No one is against extracting the methane from the rotting garbage. But Durban officials say they won’t go to the trouble of doing so without the $15 million subsidy, because the electricity generated in the process costs so much more per kilowatt hour than Eskom charges for its coal-fired power.

This, in plain English, is why landfill methane flaring projects are additional. They don’t pay for themselves. In the absence of offsets, the methane is allowed to escape into the atmosphere, which is bad for the local population and bad for the environment.

It feels a bit odd to be arguing this point at all, because, as I said, landfill methane flaring projects are generally considered to be highly additional. It would be a surprise to discover that they are not, and presumably some primary research would be required to support such a conclusion.
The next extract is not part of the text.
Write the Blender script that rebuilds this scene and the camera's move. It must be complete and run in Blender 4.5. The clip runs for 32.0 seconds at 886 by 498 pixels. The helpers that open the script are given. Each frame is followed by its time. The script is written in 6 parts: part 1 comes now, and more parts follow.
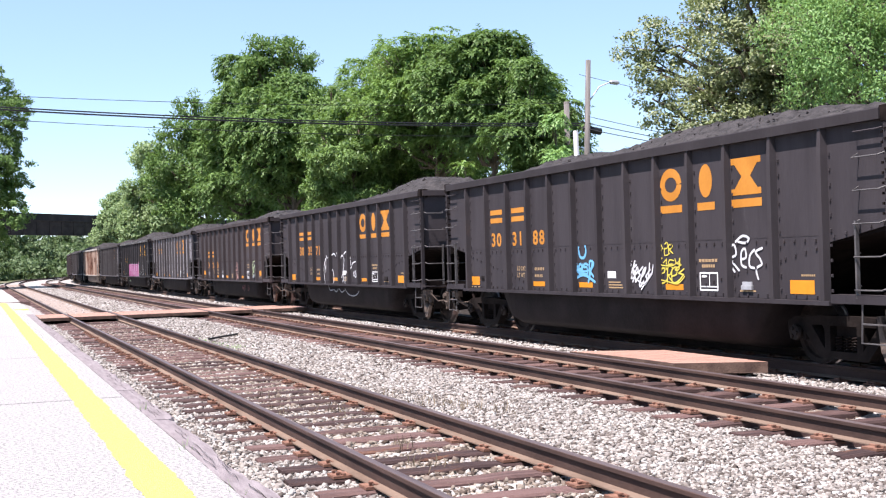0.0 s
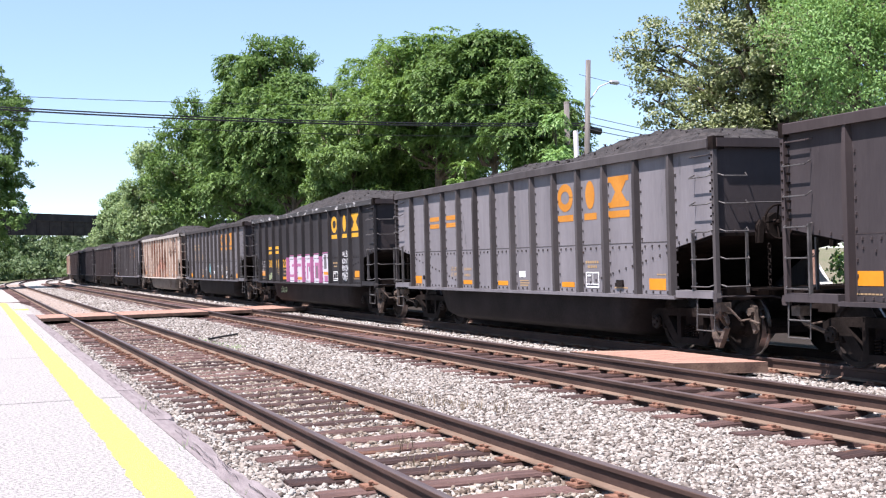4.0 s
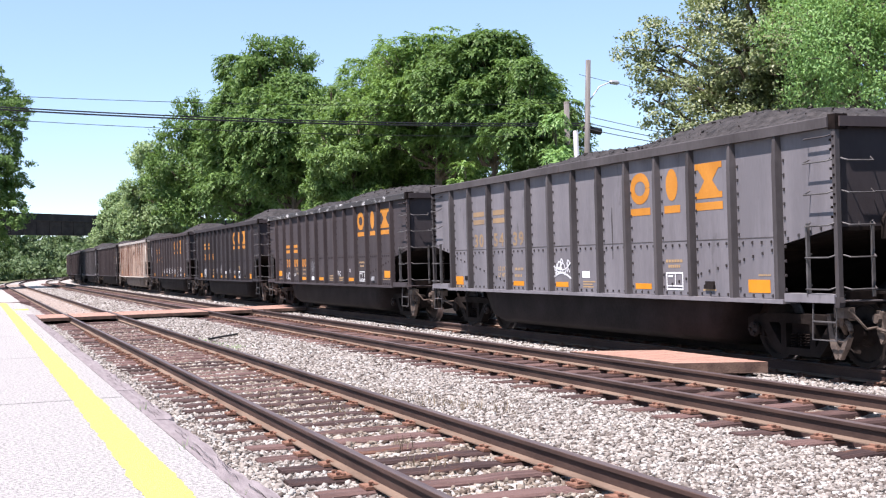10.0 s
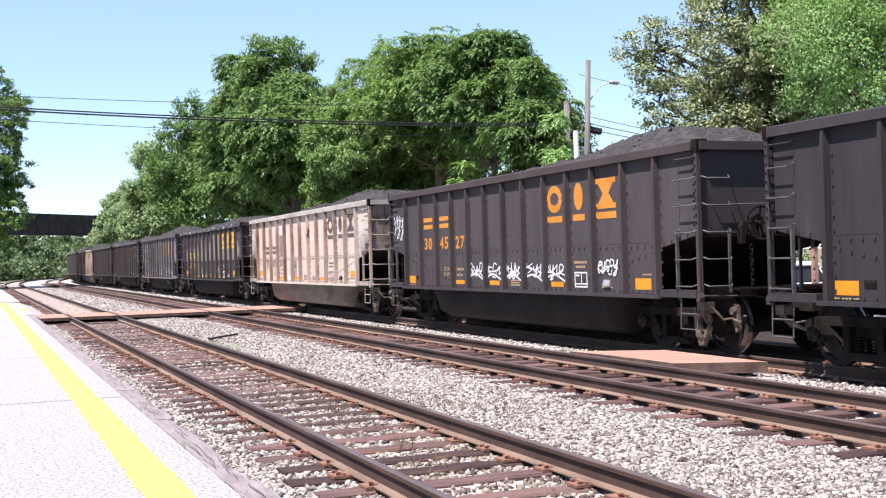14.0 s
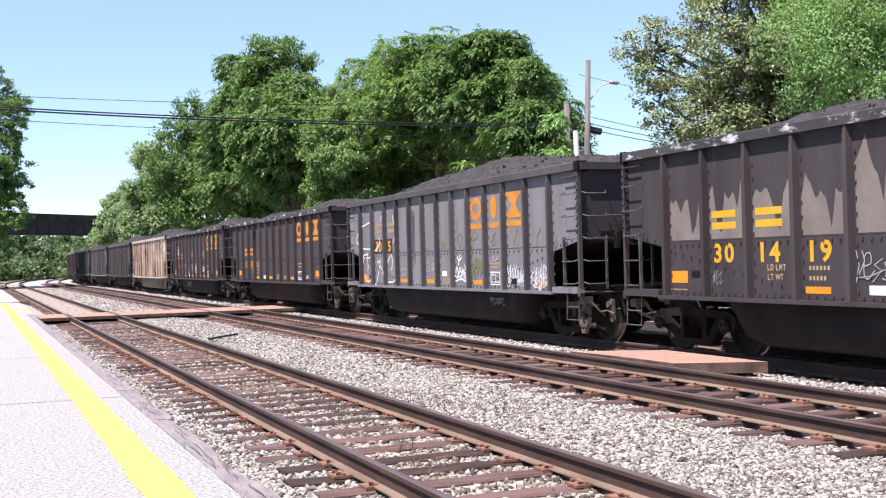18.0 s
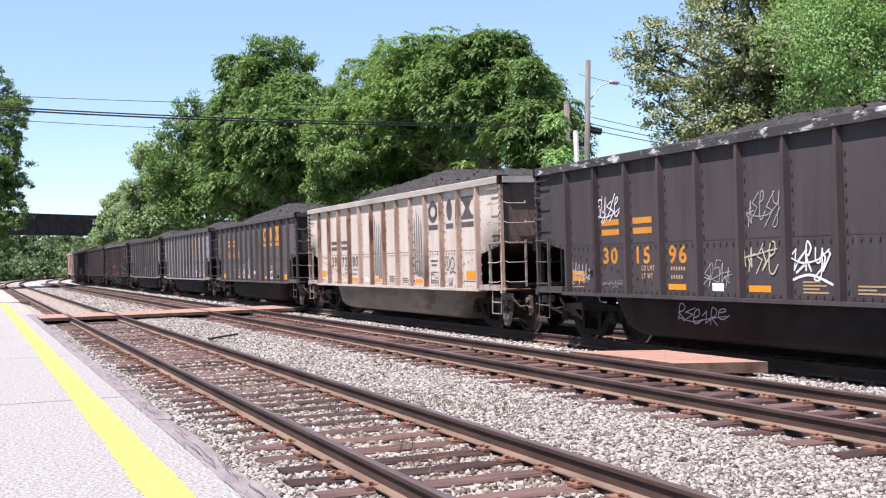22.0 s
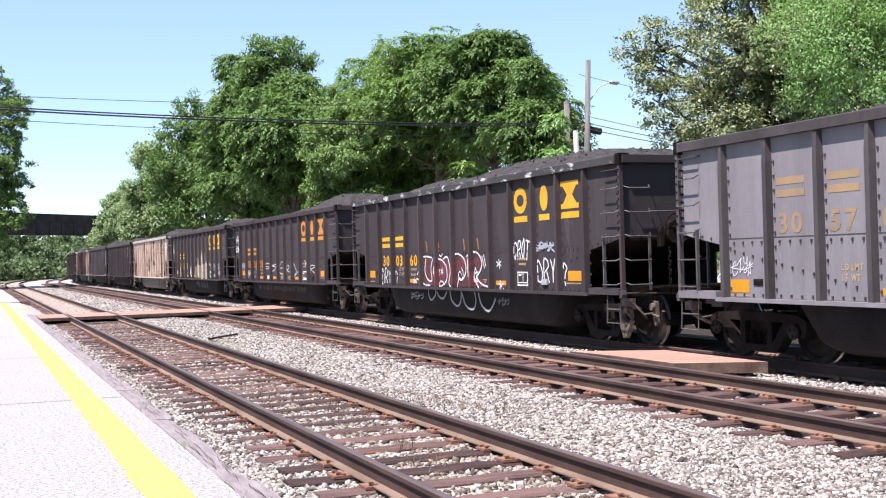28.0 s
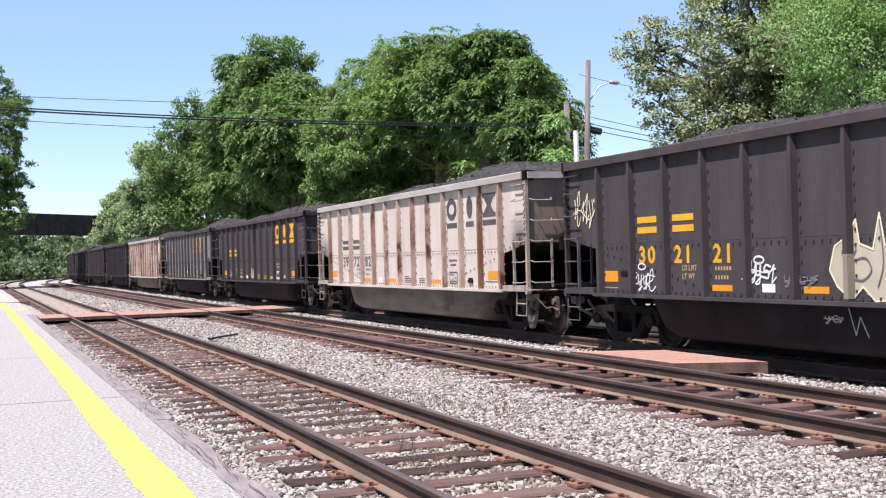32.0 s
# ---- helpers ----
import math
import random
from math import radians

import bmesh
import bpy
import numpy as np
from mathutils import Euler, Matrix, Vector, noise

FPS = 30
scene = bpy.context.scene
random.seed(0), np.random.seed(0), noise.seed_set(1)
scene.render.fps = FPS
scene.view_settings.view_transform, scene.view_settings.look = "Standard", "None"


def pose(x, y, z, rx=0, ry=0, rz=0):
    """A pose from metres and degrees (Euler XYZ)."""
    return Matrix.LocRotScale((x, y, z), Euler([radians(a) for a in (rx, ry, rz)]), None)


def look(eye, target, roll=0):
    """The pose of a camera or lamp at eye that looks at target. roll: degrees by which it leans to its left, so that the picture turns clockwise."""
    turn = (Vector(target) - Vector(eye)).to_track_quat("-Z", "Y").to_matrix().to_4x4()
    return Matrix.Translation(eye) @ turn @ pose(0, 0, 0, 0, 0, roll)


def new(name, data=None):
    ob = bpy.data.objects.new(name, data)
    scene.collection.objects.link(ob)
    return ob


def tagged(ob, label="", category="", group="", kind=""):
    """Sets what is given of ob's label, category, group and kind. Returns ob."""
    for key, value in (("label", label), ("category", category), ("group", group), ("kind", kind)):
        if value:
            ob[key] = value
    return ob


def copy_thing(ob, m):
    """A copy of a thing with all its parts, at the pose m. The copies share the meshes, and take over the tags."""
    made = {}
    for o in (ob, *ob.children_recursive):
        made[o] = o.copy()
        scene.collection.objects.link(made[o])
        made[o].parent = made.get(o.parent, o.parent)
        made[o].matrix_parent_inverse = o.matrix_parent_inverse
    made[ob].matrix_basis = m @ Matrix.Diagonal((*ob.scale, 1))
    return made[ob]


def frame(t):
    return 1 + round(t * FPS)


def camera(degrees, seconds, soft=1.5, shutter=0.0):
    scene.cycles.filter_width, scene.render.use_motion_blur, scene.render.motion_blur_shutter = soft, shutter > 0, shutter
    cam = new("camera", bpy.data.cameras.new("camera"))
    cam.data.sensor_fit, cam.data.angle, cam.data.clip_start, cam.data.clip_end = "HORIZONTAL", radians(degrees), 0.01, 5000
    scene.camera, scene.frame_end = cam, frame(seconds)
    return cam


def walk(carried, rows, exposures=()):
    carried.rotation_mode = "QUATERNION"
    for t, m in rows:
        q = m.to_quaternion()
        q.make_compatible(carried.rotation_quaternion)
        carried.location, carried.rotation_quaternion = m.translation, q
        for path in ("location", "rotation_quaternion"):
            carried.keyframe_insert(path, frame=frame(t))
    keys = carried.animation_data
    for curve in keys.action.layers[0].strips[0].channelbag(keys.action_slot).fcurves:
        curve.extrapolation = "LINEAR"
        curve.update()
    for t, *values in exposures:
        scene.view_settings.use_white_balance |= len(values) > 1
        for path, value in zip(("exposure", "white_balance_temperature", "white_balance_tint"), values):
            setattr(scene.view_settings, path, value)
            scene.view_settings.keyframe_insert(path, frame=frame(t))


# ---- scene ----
import itertools

EYE = (0.0, 0.0, 1.587)
YAW, PITCH, ROLL = radians(21.61), radians(0.43), -1.57
AIM = (math.sin(YAW) * math.cos(PITCH), EYE[1] + math.cos(YAW) * math.cos(PITCH), EYE[2] + math.sin(PITCH))
VIEW = look(EYE, AIM, ROLL)
cam = camera(41.03, 32.0, soft=1.2)
walk(cam, [(0.0, VIEW), (32.0, VIEW)], exposures=[(t, ev, 6540, 19) for t, ev in (
    (0.0, 1.21), (3.0, 1.2), (4.5, 1.12), (6.0, 1.06), (7.0, 1.03), (8.0, 0.92), (9.0, 0.87), (9.6, 1.05), (10.2, 1.14), (11.0, 1.22), (14.0, 1.19), (15.0, 1.05), (15.8, 0.97), (16.4, 1.02), (17.0, 1.14),
    (19.0, 1.08), (20.0, 1.17), (21.2, 1.18), (22.1, 0.97), (23.0, 0.85), (23.6, 0.9), (24.2, 1.06), (25.0, 1.15), (27.0, 1.14), (28.0, 1.18), (30.5, 1.18), (31.3, 1.08), (32.0, 0.93))])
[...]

The Bisasar landfill does raise numerous environmental justice issues regarding the siting of garbage dumps in Apartheid-era South Africa. But carbon offsets did not create these dumps, or these issues. Further, carbon offsets can plausibly have a role in addressing such issues by functioning as a subsidy for clean energy development in the developing world.

I will hopefully be posting more often at Grist on topics related to carbon and carbon regulation. Most likely, though, I will not be continuing this running debate about whether offsets are evil, mostly because it’s not terribly relevant. Carbon trading is coming to the U.S. in a big way. Between RGGI in the Northeast and the California Global Warming Solutions Act, a large portion of the American economy will soon be operating under a carbon trading regime. The Chicago Climate Exchange, despite being voluntary, is already the second-largest carbon market in the world. As early as 2009, Congress could enact federal carbon legislation that places the entire U.S. economy under a cap-and-trade system.

There are many nuances to carbon market design, many of which I’m still acquainting myself with. I look forward to exploring these topics here.